The United Kinabalu Progressive Organisation (UPKO) has formally joined Gabungan Rakyat Sabah (GRS), marking a significant consolidation of Sabah's local political landscape under Chief Minister Datuk Seri Hajiji Noor's leadership. UPKO's acceptance into the coalition was officially announced on June 19, following the party's application submission, with UPKO President and Sabah Deputy Chief Minister Datuk Ewon Benedick pledging the party's commitment to strengthening GRS's capacity to lead the state's administration and oversee its development agenda.
The admission of UPKO into GRS expands the coalition's membership to six component parties, a development that reflects the coalition's strategy of consolidating local political forces rather than relying on peninsula-based parties to govern Sabah. Ewon articulated this philosophy clearly, emphasizing that GRS represents the authentic political home for Sabah-based organisations. The distinction between locally rooted parties and peninsula-centric organisations carries particular resonance in Sabah's political culture, where regional identity and the protection of state interests have long been central concerns for voters and political leaders alike.
Ewon's gratitude toward Hajiji both as GRS chairman and as a Supreme Council member underscores the hierarchical nature of the coalition's decision-making and Hajiji's pivotal role in driving the expansion strategy. This ceremonial acknowledgment also reflects the internal dynamics within GRS, where securing support from higher-tier leadership validates party leadership at the state level. For UPKO, the formal endorsement signals a transition from observer to active stakeholder within the coalition's governance framework.
The five other component parties now alongside UPKO are Parti Gagasan Rakyat Sabah, Parti Bersatu Sabah, Parti Liberal Demokratik, Parti Harapan Rakyat Sabah, and Parti Cinta Sabah. These parties collectively represent varying constituencies and ideological positions within Sabah's political spectrum, though all have aligned themselves around the GRS platform. The diversity within GRS's membership base suggests an attempt to build a broad consensus among local parties, though it also raises questions about internal cohesion and the extent to which these parties maintain independent policy positions versus adhering to coalition directives.
Ewon's invocation of the Malaysia Agreement 1963 during his statement carries particular significance for Malaysian and Southeast Asian political observers. The MA63, which governs the constitutional arrangement between Sabah and the Federal Government, remains a touchstone for Sabahan political discourse and state-level bargaining power. By explicitly linking UPKO's commitment to GRS with a deeper commitment to upholding MA63's principles, Ewon positioned the coalition not merely as a governing vehicle but as a guardian of Sabah's constitutional autonomy and negotiating leverage within the Malaysian federation.

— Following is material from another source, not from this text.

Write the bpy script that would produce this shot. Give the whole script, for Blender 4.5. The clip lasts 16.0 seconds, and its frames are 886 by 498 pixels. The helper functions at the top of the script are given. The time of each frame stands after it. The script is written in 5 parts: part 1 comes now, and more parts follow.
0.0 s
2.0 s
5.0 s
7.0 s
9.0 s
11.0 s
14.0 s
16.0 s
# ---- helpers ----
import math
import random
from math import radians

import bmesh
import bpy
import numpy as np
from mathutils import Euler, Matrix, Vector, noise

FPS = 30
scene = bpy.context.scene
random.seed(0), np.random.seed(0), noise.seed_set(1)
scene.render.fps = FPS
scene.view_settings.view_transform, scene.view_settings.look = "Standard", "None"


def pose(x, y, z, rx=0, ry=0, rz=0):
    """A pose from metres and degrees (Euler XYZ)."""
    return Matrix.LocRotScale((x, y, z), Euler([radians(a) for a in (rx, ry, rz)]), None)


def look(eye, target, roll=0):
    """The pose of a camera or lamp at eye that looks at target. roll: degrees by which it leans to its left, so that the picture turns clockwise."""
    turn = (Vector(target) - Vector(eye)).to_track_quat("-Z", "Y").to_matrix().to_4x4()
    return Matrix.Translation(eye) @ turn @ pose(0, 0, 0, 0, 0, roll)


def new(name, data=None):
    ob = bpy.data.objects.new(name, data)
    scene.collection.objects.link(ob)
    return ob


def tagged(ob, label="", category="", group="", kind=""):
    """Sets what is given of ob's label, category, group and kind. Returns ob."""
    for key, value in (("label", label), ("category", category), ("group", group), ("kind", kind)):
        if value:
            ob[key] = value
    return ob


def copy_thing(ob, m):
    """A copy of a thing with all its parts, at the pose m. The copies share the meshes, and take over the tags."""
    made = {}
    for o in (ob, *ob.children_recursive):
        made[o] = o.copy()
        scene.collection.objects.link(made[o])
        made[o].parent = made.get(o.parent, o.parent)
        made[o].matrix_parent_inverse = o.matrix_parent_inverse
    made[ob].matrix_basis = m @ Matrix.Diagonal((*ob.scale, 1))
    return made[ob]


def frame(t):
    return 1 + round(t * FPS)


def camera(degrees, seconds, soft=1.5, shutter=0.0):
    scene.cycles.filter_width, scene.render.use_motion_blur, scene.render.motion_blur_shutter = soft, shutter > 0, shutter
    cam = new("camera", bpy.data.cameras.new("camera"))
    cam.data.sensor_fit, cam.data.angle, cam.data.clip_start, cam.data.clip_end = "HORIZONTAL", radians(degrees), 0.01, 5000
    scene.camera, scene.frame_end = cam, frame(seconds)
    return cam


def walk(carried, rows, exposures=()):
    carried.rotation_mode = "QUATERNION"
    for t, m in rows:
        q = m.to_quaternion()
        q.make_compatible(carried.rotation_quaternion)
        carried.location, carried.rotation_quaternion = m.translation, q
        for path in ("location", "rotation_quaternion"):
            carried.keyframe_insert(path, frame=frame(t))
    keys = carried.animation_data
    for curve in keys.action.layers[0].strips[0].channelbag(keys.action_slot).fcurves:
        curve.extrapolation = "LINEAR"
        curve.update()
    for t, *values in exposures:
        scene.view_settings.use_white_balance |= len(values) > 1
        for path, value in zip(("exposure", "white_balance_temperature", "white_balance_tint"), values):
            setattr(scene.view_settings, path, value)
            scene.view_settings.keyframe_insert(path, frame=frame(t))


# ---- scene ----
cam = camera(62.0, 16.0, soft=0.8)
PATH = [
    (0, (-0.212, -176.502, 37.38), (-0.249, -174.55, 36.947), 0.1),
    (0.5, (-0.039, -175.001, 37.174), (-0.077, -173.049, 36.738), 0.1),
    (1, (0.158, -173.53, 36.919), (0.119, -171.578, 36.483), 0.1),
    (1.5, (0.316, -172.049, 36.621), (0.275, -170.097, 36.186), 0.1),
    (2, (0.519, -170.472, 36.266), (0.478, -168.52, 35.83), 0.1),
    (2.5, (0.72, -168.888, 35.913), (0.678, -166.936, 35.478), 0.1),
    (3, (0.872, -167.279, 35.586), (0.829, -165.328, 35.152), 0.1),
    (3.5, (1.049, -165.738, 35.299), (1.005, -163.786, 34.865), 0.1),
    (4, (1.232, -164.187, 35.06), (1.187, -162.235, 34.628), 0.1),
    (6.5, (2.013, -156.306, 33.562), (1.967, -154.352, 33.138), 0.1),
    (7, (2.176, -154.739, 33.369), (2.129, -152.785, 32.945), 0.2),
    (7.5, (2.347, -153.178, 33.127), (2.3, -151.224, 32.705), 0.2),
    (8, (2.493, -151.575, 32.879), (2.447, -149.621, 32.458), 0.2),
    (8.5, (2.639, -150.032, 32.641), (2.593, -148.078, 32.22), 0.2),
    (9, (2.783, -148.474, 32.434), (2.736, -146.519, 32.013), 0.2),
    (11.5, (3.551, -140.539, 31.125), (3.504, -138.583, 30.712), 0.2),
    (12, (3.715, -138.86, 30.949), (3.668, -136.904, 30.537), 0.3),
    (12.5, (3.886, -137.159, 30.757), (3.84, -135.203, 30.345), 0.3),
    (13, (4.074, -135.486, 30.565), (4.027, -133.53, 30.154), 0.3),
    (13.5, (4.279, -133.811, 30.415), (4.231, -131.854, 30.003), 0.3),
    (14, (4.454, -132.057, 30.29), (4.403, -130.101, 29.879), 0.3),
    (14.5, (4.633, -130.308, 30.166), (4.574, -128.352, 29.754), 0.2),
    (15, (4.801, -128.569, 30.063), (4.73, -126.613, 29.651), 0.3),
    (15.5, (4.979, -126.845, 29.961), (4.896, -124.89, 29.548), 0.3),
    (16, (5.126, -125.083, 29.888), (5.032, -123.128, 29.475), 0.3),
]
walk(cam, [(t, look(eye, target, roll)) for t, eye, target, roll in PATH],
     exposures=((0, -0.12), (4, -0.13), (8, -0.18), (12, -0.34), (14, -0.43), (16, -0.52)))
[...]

The coalition's adopted vision—Sabah First, Sabah Prosper, Sabah United—synthesizes regional pride with inclusive governance messaging. This slogan functions as both internal cohesion tool and public-facing brand, attempting to transcend party-level differences by anchoring all participants to shared state-level objectives. The emphasis on unity particularly matters in Sabah's multi-ethnic context, where any governing coalition must maintain broad-based support across communities and geographic regions.
From a broader Southeast Asian perspective, GRS's expansion through absorbing additional local parties mirrors coalition-building strategies observed in other regional democracies, where national parties contend with strong regional movements and must accommodate local political forces to maintain governing majorities. Sabah's experience demonstrates how federation structures create space for regionally dominant coalitions that operate semi-independently from national party systems, a pattern with implications for understanding how federal systems in the region manage tensions between central and sub-national authority.
The timing of UPKO's formal accession, occurring under Hajiji's tenure as Chief Minister, reflects the administration's confidence in its political positioning and suggests stable governance prospects at least through the near term. However, the reliance on a coalition of six parties also introduces potential fragility; maintaining cohesion across such a wide membership base requires continuous negotiation over resource allocation, policy priorities, and leadership succession planning.
For Malaysian observers outside Sabah, UPKO's move underscores the continued significance of state-level politics in Malaysia's federal system. While national headlines often focus on peninsula-based coalitions, major state administrations like Sabah's operate according to distinct political logics shaped by local history, geography, and constituencies. GRS's expansion represents not merely a tactical coalition-building exercise but a statement about how Sabah's political elite envisions the state's future relationship to both its own internal diversity and its position within Malaysia more broadly.
The consolidation achieved through UPKO's accession provides Hajiji with enhanced parliamentary support for his administration's legislative agenda and strengthens the coalition's capacity to govern effectively until the next state election cycle. Yet the test of this expanded coalition will lie not in initial announcements but in sustained performance on delivering the state development priorities and addressing the socio-economic concerns that motivate Sabah voters. Whether UPKO's integration enhances GRS's ability to deliver on these fronts or simply represents symbolic reorganisation of existing political relationships will become apparent as the administration progresses.